I am looking forward to seeing some of the huge tapestry cycles in person. I think the scale of these monumental tapestries can’t be appreciated from photographs. I’ve been thinking about Lurçat’s contention that tapestry is a monumental art and that it became this through its connection with architecture. And the architecture of the 14th through 17th centuries in Europe was certainly monumental. I’m also interested to see some of the very French techniques, especially hachure. My rudimentary understanding of this technique isn’t something I could ever really get past without concerted study in France, but I think looking for its uses in extant tapestries will be a start.

I expect to see a fair amount of tapestries like this early 16th century Flemish work I saw being restored at the Denver Art Museum. (I show more images of old tapestries being restored from the Denver Art Museum in THIS and THIS post.)

Tapestry being restored at the Denver Art Museum, 2015

I expect to see a lot of work like this in France. But I also expect to come away with more insight into the shift from reproductive monumental tapestry prominent in the middle ages to the shifts in the mid 20th century spearheaded by Jean Lurçat. Perhaps if I ask the right questions I’ll even get a clearer picture of where tapestry is today.

Birth of the Prince of Peace, detail, early 16th century Flemish tapestry being restored at the Denver Art Museum, 2015

Back in the day I was into scrapbooking. And I made a lengthy one about the trip to Prague, thus the photo below of Prague Castle, scene of my adventurous misstep.

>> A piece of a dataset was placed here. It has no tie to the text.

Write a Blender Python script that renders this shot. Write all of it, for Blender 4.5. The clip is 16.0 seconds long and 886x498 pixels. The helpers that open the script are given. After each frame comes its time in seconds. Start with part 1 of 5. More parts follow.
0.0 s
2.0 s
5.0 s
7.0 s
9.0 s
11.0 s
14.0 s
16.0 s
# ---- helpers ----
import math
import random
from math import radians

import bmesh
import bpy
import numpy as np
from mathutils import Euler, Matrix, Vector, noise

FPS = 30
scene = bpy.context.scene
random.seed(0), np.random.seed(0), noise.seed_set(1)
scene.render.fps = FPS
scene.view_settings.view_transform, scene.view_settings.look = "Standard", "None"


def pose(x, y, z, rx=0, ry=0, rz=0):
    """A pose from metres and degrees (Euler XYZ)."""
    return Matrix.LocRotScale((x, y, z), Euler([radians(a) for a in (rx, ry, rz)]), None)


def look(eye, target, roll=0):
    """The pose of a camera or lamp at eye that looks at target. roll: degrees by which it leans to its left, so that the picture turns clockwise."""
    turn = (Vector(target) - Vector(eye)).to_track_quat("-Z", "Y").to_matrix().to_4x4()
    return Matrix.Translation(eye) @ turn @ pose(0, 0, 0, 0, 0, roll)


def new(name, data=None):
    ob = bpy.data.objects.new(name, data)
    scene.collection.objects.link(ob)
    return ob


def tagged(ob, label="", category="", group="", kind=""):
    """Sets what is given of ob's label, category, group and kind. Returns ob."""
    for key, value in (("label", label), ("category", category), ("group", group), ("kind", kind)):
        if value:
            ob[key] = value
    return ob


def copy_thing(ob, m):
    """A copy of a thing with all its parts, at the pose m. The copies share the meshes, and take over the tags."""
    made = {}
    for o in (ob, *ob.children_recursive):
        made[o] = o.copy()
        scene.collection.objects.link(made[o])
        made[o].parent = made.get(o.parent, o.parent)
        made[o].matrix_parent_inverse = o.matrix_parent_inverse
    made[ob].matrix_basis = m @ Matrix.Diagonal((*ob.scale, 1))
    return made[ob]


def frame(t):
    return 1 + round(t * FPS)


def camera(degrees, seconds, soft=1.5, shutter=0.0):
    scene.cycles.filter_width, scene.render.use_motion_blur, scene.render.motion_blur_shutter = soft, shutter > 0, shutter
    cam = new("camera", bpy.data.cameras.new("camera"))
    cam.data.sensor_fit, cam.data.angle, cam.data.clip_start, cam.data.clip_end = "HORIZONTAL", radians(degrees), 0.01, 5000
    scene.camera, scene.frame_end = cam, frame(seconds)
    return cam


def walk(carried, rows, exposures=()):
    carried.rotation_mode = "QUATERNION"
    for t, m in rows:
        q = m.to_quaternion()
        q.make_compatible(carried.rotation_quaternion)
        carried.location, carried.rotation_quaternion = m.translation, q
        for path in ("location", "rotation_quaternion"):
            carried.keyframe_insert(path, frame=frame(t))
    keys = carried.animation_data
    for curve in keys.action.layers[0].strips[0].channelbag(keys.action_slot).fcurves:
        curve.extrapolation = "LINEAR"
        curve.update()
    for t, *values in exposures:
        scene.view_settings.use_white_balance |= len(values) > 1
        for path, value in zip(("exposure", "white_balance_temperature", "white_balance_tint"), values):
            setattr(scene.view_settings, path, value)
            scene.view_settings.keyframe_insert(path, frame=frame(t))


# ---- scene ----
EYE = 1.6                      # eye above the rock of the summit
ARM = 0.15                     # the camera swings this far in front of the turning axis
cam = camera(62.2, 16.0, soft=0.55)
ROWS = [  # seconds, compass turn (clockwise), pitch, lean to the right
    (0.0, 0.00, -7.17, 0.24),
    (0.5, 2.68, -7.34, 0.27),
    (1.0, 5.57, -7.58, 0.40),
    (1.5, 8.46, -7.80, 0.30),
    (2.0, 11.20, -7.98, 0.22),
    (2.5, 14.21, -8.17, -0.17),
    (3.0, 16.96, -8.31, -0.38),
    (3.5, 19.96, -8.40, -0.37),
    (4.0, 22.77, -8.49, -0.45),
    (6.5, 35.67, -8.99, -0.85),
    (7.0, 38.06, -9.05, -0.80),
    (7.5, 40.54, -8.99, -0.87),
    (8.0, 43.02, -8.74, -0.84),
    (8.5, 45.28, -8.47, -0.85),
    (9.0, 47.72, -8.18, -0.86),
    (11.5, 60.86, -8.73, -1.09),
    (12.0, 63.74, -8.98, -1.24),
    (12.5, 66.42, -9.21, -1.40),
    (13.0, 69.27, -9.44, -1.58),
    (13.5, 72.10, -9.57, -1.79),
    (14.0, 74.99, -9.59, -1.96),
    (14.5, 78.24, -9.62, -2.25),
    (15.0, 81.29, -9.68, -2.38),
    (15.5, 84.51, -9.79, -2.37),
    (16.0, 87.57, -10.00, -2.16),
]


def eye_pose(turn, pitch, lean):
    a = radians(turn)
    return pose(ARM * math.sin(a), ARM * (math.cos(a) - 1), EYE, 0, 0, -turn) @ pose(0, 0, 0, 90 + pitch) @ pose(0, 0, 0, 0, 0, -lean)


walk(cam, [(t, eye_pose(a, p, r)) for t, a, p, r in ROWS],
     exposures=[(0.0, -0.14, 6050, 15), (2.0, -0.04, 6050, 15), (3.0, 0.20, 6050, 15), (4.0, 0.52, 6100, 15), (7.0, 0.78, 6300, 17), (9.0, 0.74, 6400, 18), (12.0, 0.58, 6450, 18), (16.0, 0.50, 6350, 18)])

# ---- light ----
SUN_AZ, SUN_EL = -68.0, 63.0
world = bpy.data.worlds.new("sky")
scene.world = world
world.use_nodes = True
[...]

Image of Prague Castle from my 1997 scrapbook. The garden gate is not in this image.

A literary aside…

In my combing of tapestry books over the last year, a fascinating passage in Sir Walter Scott’s novel, The Antiquary, came to my attention. The scene of finding the tapestries filling the chamber, the description of the figures, and the story of his dreams in which one of the characters approaches him, transforms, and attempts to communicate something from a book he is holding is wonderful. Sir Walter Scott was Scottish and lived from 1771 to 1832. If you love the language of a great writer, read on. If not, spend just a moment imagining the dark room, dying fire, and a bed hung all around with handwoven tapestry covered with figures. Note: Arras is another word for tapestry.

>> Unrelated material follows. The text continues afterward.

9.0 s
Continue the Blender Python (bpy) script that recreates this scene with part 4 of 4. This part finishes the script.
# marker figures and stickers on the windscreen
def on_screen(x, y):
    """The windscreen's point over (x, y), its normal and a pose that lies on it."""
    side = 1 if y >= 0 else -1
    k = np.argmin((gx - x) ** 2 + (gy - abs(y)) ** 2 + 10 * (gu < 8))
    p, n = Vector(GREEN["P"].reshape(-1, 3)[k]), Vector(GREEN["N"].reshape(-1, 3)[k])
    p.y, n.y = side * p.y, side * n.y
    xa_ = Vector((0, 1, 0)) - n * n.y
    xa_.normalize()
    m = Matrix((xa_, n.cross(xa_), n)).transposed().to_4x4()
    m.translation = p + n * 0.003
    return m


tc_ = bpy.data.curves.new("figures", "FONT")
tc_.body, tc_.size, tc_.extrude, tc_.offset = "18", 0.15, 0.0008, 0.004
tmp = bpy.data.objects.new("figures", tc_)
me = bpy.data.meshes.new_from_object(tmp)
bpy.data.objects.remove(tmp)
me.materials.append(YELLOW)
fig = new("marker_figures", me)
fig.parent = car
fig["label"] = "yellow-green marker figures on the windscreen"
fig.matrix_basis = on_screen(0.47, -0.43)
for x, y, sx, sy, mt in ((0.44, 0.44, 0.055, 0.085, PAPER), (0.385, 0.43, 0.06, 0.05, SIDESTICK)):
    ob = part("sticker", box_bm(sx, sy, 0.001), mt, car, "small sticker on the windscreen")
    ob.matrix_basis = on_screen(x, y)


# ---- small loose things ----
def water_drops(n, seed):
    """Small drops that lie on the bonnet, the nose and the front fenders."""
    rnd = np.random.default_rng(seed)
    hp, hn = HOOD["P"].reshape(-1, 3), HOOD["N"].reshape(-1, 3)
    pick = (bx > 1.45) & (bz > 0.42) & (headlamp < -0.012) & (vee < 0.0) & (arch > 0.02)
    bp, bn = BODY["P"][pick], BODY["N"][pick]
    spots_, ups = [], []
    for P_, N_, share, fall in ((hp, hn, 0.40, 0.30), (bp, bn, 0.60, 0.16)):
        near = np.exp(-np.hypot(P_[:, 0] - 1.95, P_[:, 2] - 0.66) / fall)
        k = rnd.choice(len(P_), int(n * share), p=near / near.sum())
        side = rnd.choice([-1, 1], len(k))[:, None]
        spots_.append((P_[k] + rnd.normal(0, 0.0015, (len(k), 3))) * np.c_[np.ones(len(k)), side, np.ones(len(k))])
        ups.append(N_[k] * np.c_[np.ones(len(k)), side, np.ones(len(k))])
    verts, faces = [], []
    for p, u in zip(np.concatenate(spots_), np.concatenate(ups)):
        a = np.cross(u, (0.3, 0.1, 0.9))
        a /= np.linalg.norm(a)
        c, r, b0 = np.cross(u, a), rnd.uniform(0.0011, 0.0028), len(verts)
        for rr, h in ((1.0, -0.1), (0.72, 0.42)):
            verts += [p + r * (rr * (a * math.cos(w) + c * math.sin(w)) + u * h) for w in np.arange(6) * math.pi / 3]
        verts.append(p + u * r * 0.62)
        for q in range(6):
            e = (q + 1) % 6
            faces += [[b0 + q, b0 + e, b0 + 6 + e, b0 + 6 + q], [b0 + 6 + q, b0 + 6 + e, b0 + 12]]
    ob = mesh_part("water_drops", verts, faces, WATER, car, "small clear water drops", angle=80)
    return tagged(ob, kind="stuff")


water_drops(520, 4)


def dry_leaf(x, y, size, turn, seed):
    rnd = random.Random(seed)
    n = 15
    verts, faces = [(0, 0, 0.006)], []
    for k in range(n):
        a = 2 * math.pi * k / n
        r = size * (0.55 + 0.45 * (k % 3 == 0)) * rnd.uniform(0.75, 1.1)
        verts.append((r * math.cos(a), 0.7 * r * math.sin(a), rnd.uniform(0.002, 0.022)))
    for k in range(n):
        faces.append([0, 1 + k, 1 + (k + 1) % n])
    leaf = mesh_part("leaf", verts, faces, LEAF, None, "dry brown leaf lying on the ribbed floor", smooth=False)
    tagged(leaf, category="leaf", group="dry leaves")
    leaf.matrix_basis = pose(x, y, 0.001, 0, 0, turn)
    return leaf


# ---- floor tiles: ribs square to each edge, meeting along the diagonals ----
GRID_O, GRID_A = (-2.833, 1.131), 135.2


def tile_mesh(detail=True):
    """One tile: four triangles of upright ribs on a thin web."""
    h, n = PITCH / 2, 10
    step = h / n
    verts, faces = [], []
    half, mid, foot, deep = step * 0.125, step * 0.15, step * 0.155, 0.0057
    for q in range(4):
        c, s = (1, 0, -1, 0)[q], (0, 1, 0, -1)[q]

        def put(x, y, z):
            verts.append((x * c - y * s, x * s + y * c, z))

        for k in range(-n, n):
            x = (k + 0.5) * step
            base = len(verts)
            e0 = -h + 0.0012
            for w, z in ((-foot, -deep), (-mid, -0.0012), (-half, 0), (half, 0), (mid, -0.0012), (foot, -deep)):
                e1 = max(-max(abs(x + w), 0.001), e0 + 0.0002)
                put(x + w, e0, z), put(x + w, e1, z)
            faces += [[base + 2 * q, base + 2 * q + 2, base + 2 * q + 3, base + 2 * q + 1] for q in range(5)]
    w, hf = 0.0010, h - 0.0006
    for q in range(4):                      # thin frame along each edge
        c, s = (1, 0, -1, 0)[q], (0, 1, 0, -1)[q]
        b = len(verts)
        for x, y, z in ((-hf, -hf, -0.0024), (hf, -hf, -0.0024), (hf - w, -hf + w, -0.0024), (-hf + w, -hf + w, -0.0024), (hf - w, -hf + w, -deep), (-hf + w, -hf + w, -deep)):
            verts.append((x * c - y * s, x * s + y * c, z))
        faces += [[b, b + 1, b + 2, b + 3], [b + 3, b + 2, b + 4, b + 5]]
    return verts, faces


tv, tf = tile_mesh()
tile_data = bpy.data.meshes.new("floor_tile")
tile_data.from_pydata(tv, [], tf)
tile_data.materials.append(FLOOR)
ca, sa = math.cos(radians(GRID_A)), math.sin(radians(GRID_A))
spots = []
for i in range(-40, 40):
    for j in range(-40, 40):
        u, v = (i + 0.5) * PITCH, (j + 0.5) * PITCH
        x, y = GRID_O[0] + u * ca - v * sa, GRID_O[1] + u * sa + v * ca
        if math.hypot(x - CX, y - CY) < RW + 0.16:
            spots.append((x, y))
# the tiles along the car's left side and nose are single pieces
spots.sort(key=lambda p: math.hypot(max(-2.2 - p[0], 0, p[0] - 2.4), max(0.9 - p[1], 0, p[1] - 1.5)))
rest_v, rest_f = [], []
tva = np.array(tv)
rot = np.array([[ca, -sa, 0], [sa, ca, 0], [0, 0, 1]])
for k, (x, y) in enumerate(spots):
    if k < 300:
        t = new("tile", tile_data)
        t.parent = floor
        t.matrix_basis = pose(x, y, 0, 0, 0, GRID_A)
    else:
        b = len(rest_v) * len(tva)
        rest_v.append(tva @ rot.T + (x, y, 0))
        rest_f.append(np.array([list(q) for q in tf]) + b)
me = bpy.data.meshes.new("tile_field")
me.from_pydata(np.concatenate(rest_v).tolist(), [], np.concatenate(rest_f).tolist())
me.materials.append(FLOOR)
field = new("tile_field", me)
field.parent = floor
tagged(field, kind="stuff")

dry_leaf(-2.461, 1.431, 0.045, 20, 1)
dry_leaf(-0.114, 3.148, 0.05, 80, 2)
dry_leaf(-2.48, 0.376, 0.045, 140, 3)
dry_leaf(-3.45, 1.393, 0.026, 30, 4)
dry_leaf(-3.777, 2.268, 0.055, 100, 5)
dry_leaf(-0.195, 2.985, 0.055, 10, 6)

The guest, thus separated from the living world, took up the candle and surveyed the apartment. The fire blazed cheerfully. Mrs. Grizel’s attention had left some fresh wood, should he choose to continue it, and the apartment had a comfortable, though not a lively appearance. It was hung with tapestry, which the looms of Arras had produced in the sixteenth century, and which the learned typographer, so often mentioned, had brought with him as a sample of the arts of the Continent. The subject was a hunting-piece; and as the leafy boughs of the forest-trees, branching tapestry, formed the predominant colour, the apartment had thence acquired its name of the Green Chamber. Grim figures in the old Flemish dress, with slashed doublets covered with ribbands, short cloaks, and trunk-hose, were engaged in holding grey-hounds, or stag-hounds, in the leash, or cheering them upon the objects of their game. Others, with boar-spears, swords, and old-fashioned guns, were attacking stags or boars whom they had brought to bay. the branches of the woven forest were crowded with fowls of various kinds, each depicted with its proper plumage. . . .
”I have heard,” muttered Lovel, as he took a cursory view of the room and its furniture, “that ghosts often chose the best room in the mansion to which they attached themselves. . . .”
It is seldom that sleep, after such violet agitation, is either sound or refreshing. Lovel’s was disturbed by a thousand baseless and confused visions. . . .
He was, then, or imagined himself, broad awake in the Green Chamber, gazing upon the flickering and occasional flame which the unconsumed remnants of the faggots sent forth. . . . Insensibly the legend of Aldobrand Oldenbuck, and his mysterious visits to the inmates of the chamber, awoke in his mind, and with it, as we often feel in dreams, an anxious and fearful expectation, which seldom fails instantly to summon up before our mind’s eye the object of our fear. Brighter sparkles of light flashed from the chimney, with such intense brilliancy as to enlighten all the room. The tapestry waved wildly on the wall, till its dusky forms seemed to become animated. The hunters blew their horns—the stag seemed to fly, the boar to resist, and the hounds to assail the one and pursue the other; the cry of deer, mangled by throttling dogs—the shouts of men, and the clatter of horses hoofs, seemed at once to surround him—while every group pursued, with all the fury of the chase, the employment in which the artist had represented them as engaged. Lovel looked on this strange scene devoid of wonder (which seldom intrudes itself upon the sleeping fancy), but with an anxious sensation of awful fear. At length an individual figure among the tissued huntsmen, as he gazed up on them more fixedly, seemed to leave the arras and to approach the bed of the slumberer. As he drew near, his figure appeared to alter. . . . As the metamorphosis took place, the hubbub among the other personages in the arras disappeared from the imagination of the dreamer, which was now exclusively bent on the single figure before him...
— Sir Walter Scott, The Antiquary, 1816

Castles. This post is about castles.

I’m off in search of the “tissued huntsman.”